2002 Strait of Gibraltar terror plot
- Date: May–June 2002
- Location: Strait of Gibraltar;
- Suspects: al-Qaeda (GICM)

= 2002 Strait of Gibraltar terror plot =

Terrorist incident in Morocco

In May and June 2002, Moroccan authorities arrested several people in connection with an Al-Qaeda plot to attack American and British naval ships and shipping in the Strait of Gibraltar. Three Saudi Arabians were arrested for the plot, followed by several Moroccan Islamists, many members of Salafia Jihadia.

==Plot and arrests==
The three Saudi nationals arrested were Zuher al-Tbaiti, the suspected ringleader, and Abdullah al-Ghamdi and Hilal al-Assiri. The three eventually confessed to the plot, having escaped Afghanistan in 2001 during the Battle of Tora Bora. The men had reportedly been instructed to the plot by a senior aide to Osama bin Laden based in Pakistan, named "Abu Bilal", suspected by authorities to be Abd al-Rahim al-Nashiri who later reportedly confessed to having been behind the plot. The plot involved using speedboats packed with explosives in suicide bombings against American and British vessels, and possibly suicide bombings in Gibraltar.

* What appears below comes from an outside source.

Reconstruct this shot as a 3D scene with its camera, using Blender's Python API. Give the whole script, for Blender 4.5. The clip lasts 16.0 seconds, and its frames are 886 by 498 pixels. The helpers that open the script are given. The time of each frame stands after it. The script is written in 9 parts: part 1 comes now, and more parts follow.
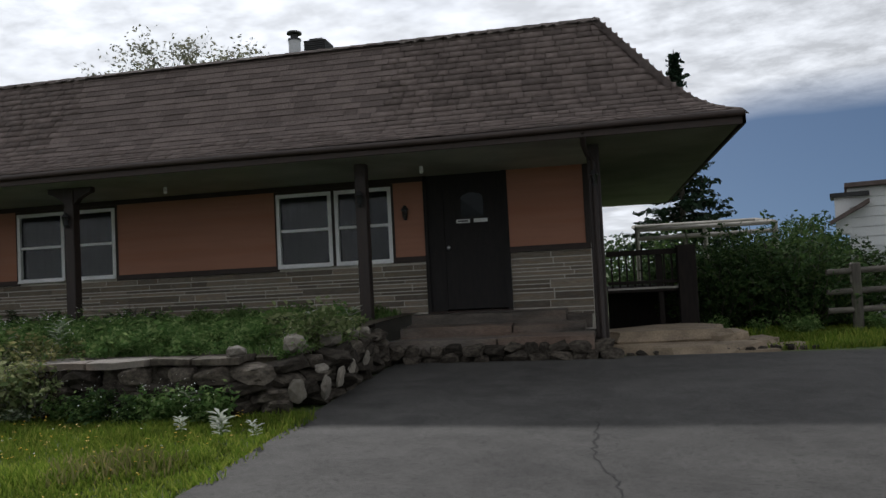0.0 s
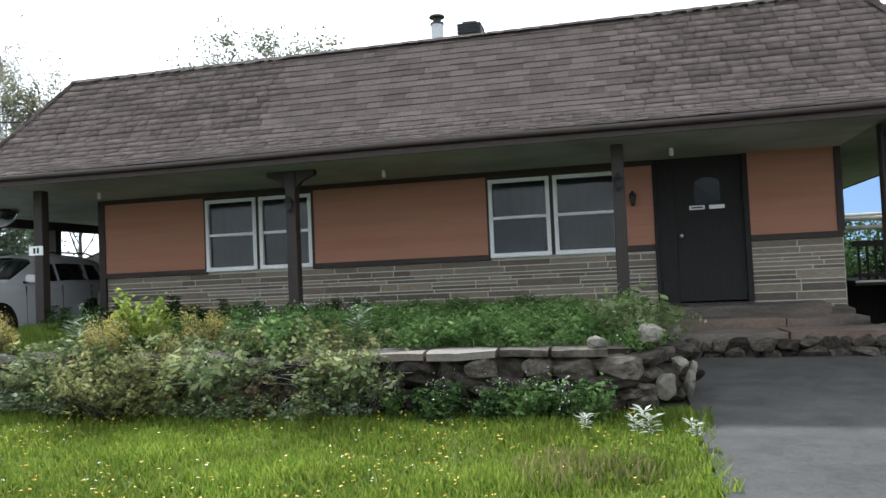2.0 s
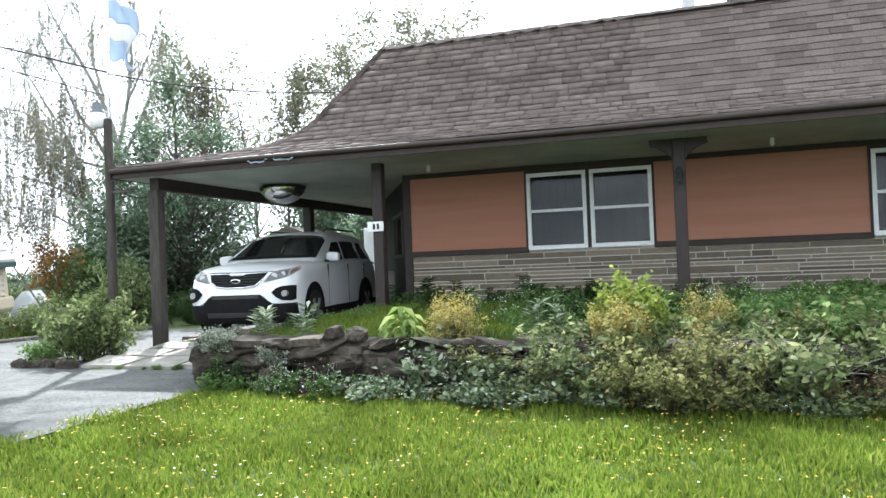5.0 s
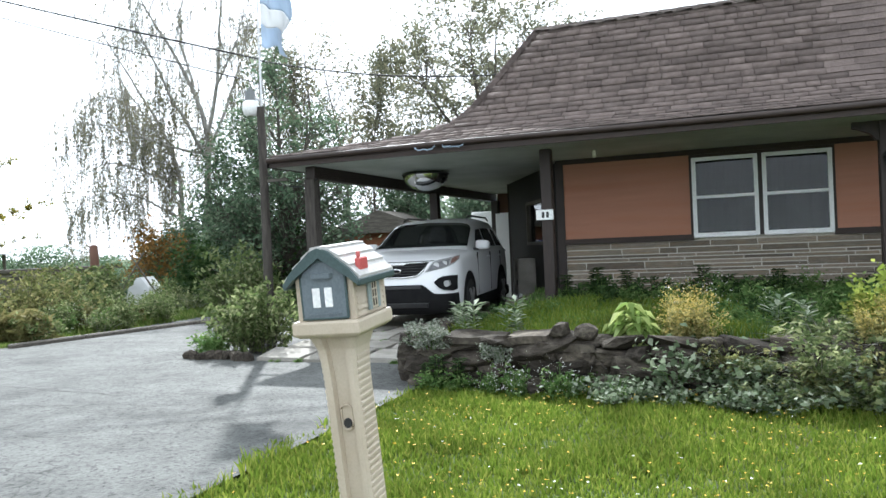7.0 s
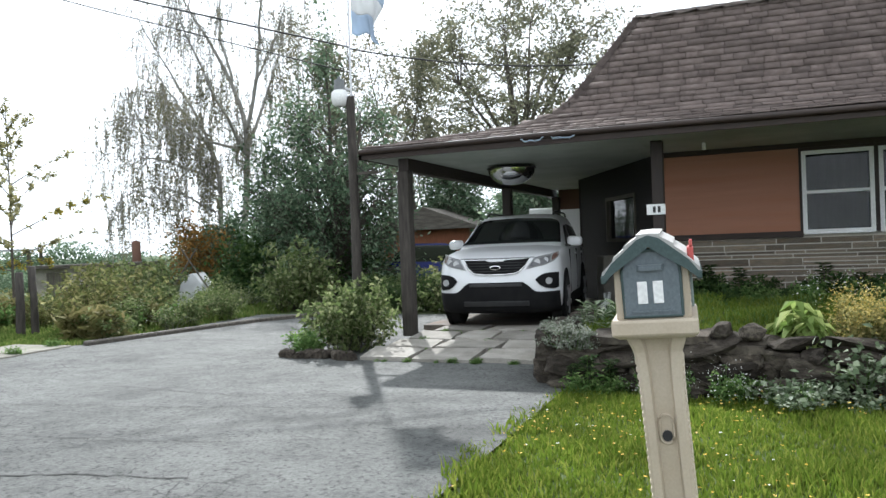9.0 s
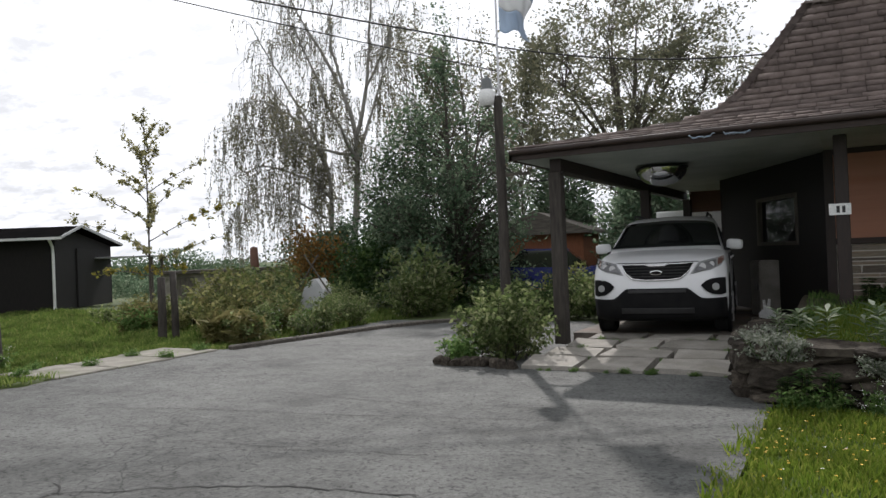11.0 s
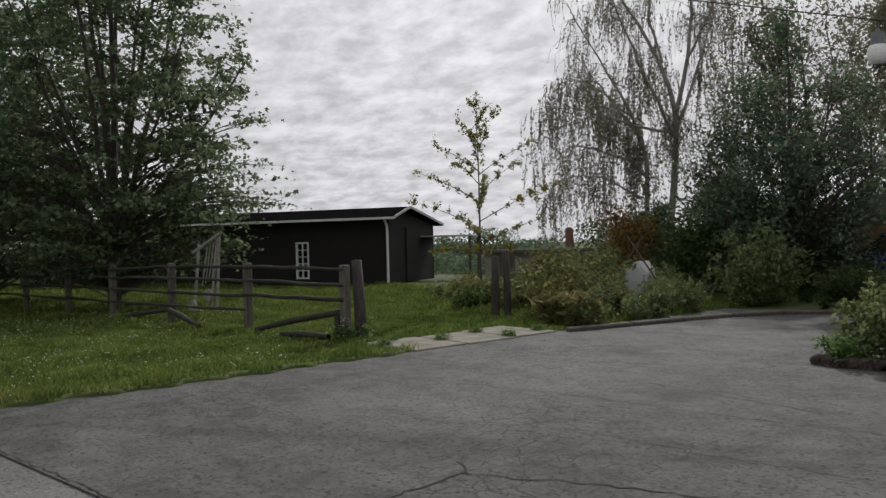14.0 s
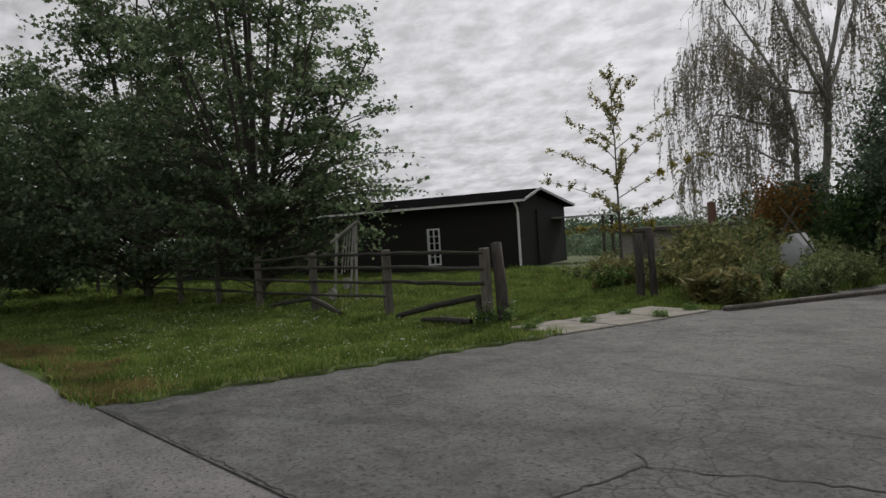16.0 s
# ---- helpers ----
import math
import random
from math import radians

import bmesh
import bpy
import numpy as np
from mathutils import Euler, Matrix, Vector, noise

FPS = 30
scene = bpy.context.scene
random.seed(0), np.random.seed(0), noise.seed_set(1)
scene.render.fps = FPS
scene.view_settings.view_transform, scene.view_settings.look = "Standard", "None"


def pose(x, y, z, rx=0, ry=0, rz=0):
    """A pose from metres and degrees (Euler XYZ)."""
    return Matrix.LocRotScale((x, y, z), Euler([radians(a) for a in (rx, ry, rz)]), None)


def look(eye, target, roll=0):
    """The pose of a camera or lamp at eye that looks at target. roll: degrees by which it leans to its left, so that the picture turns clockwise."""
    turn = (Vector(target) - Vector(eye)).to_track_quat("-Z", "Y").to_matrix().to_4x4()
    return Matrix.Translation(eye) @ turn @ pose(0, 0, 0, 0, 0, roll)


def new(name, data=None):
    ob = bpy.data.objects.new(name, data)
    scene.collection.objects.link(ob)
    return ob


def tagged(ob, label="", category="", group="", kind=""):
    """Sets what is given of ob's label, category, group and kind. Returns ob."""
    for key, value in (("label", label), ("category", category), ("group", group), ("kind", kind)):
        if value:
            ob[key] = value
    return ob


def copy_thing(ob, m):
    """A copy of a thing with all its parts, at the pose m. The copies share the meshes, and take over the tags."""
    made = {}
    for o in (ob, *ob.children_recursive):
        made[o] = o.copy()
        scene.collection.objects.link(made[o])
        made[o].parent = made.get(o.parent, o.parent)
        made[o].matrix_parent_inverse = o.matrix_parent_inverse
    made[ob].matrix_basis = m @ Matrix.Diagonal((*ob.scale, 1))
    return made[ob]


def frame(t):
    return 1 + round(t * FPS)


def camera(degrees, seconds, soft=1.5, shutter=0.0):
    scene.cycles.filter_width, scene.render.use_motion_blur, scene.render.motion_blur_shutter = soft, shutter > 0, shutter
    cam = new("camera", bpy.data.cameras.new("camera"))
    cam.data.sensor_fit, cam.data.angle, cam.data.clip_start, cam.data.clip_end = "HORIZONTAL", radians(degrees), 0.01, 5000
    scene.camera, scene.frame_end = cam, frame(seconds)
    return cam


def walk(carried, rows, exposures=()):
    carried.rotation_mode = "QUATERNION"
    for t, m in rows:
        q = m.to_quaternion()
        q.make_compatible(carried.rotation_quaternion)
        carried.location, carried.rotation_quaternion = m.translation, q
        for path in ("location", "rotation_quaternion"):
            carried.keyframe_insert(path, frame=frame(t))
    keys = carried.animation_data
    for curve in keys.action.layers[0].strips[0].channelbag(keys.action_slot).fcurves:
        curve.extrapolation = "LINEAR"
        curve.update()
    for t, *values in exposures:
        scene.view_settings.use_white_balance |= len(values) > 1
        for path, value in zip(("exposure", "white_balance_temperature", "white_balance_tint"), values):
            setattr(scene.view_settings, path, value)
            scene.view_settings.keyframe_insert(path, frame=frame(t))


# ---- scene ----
cam = camera(60.0, 16.0)
PATH = [
    (0, (0.219, 1.374, 1.019), (-0.181, 3.332, 1.101), -2.9),
    (0.5, (-0.518, 1.37, 1.031), (-0.926, 3.326, 1.112), -3.0),
    (1, (-1.283, 1.372, 1.028), (-1.708, 3.324, 1.11), -2.8),
    (1.5, (-2.066, 1.398, 1.028), (-2.511, 3.346, 1.109), -2.6),
    (2, (-2.763, 1.353, 1.055), (-3.224, 3.298, 1.131), -2.5),
    (2.5, (-3.484, 1.327, 1.071), (-3.968, 3.266, 1.143), -2.5),
    (3, (-4.311, 1.273, 1.092), (-4.813, 3.208, 1.161), -2.5),
    (3.5, (-4.998, 1.234, 1.114), (-5.527, 3.162, 1.179), -2.7),
    (4, (-5.767, 1.217, 1.115), (-6.325, 3.136, 1.176), -2.5),
    (4.5, (-6.502, 1.179, 1.145), (-7.084, 3.092, 1.195), -2.3),
    (5, (-7.047, 1.097, 1.169), (-7.659, 3.001, 1.207), -2.2),
    (7.5, (-9.131, 0.803, 1.388), (-9.862, 2.664, 1.374), -2.4),
    (8, (-9.489, 0.79, 1.38), (-10.22, 2.651, 1.366), -2.2),
    (10.3, (-10.761, 0.746, 1.375), (-11.582, 2.57, 1.376), -2.5),
    (10.5, (-10.864, 0.752, 1.375), (-11.729, 2.556, 1.38), -2.5),
    (11, (-11.064, 0.744, 1.377), (-12.005, 2.508, 1.39), -2.3),
    (11.5, (-11.226, 0.726, 1.4), (-12.27, 2.431, 1.435), -2.4),
    (12, (-11.393, 0.71, 1.403), (-12.491, 2.381, 1.454), -1.8),
    (12.5, (-11.545, 0.696, 1.408), (-12.747, 2.294, 1.465), -1.1),
    (13, (-11.685, 0.694, 1.409), (-13.04, 2.165, 1.455), -0.5),
    (13.5, (-11.793, 0.675, 1.408), (-13.242, 2.054, 1.428), -0.5),
    (14, (-11.905, 0.66, 1.408), (-13.432, 1.952, 1.396), -1.4),
    (14.5, (-12.01, 0.655, 1.402), (-13.583, 1.89, 1.371), -2.1),
    (15, (-12.122, 0.669, 1.391), (-13.741, 1.842, 1.35), -2.7),
    (15.5, (-12.227, 0.685, 1.376), (-13.893, 1.791, 1.336), -3.4),
    (16, (-12.31, 0.688, 1.366), (-14.027, 1.713, 1.329), -3.7),
]
walk(cam, [(t, look(eye, target, roll)) for t, eye, target, roll in PATH],
     exposures=[(0, -0.62, 6350, 11.0), (0.7, -0.02, 6120, 8.8), (1.5, 0.6, 5980, 7.0), (2.5, 0.99, 5990, 7.0), (3.5, 1.22, 5990, 7.0), (5, 1.35, 6010, 7.0), (7.5, 0.98, 6020, 7.0), (8.2, 0.88, 6030, 7.0), (10.4, 0.12, 6450, 12.0), (11, -0.2, 6520, 12.8), (12, -0.55, 6650, 14.0), (13, -0.85, 6660, 14.0), (14.5, -0.92, 6680, 14.0), (16, -0.98, 6700, 14.0)])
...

The Saudis were married to Moroccan women through the Moroccan Islamic Combatant Group (GICM). The wives of two of the men were arrested, suspected of having been used as money couriers for al-Qaeda and to have been aware of the plots; one of the two women attempted to hide explosives in her apartment when she was arrested by security forces. According to one official, the plot had been planned "well before" the September 11 attacks. Attacks were reportedly also planned in Morocco, notably in the tourist centre of Marrakesh. The three Saudi Arabians were sentenced to ten years imprisonment in February 2003.

The plot was widely compared to the USS Cole bombing of 2000. The bombing of USS Cole, as well as the later bombing of the French-registered oil tanker Limburg in October 2002, have also been linked to al-Nashiri.

In 2003, NATO began escorting civilian ships through the Strait of Gibraltar amid fears of terrorist attacks. The Strait was mentioned as a target by Al-Qaeda in 2014, when through its magazine Resurgence it urged its followers of attacks against central transport hubs to destabilise the world economy.

==Zuher al-Tbaiti==
Zuher al-Tbaiti (زهير التبايتي) is a Saudi Arabian who was arrested in Morocco in May 2002 as the suspected ringleader of the plot. He was sentenced to ten years in prison along with two other Saudis, Abdullah al-Ghamdi and Hilal al-Assiri. Al-Tbaiti served as a military commander in Afghanistan before joining the Bosnian mujahideen as an artillery expert during the Bosnian War in the 1990s. Along with al-Ghamdi and al-Assiri, he escaped Afghanistan in 2001 during the Battle of Tora Bora, and arrived in Morocco.